How do you prioritise an ever-decreasing pot of resources in a world where the cost of everything has risen extortionately? Headteachers and school budget holders are having to make heartbreaking decisions – ones that they know aren’t in the overall best interest of their pupils – just to ensure that they balance their budgets for another year.

It is especially frustrating to see that school leaders are having to make such severe cuts across staffing in schools. Of the school leaders polled, 32% reported cuts to teaching staff, 69% to teaching assistants and 46% to support staff. On the one hand it makes sense: staffing costs will be the biggest chunk of a school budget. This is a natural place to trim expense. However, the reality of this is fewer experienced teachers delivering high quality lessons, fewer teaching assistants running desperately needed reading interventions and fewer pastoral leaders making referrals to mental health services. The impact of this is a reduced quality of education and a greater risk to the health and wellbeing of children.

The proliferation of schools using their pupil premium budget to plug gaps elsewhere in their budget is a similarly exasperating situation.
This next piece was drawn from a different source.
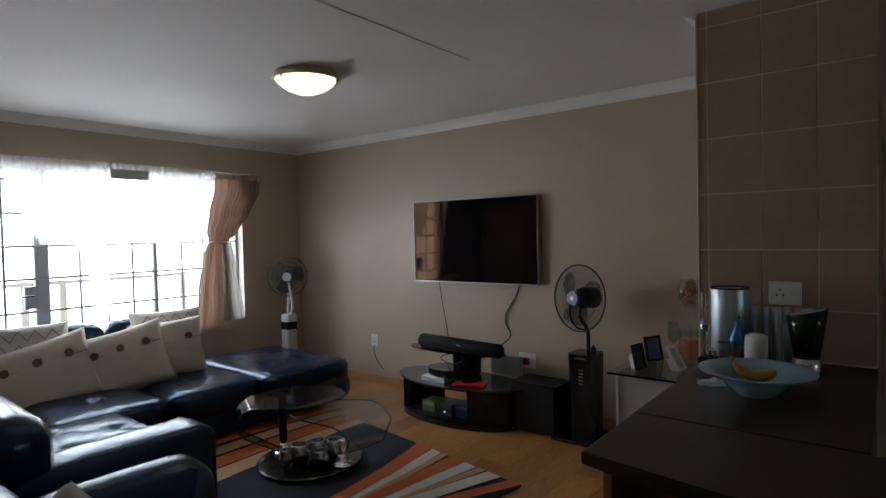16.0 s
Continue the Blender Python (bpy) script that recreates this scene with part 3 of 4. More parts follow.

It has risen again since our polling last year with 47% of senior leaders admitting to spending pupil premium money elsewhere. This money is set aside to specifically support our poorest children but what other choices do school leaders have? According to the Institute for Fiscal Studies, between 2010 and 2021 the most deprived schools have seen a 12% real-terms reduction in their budget compared to just 5% for the least deprived. Keeping their school open, staffed and safe must be the priority and so it is an inevitable consequence of diminished funding in a cost of living crisis.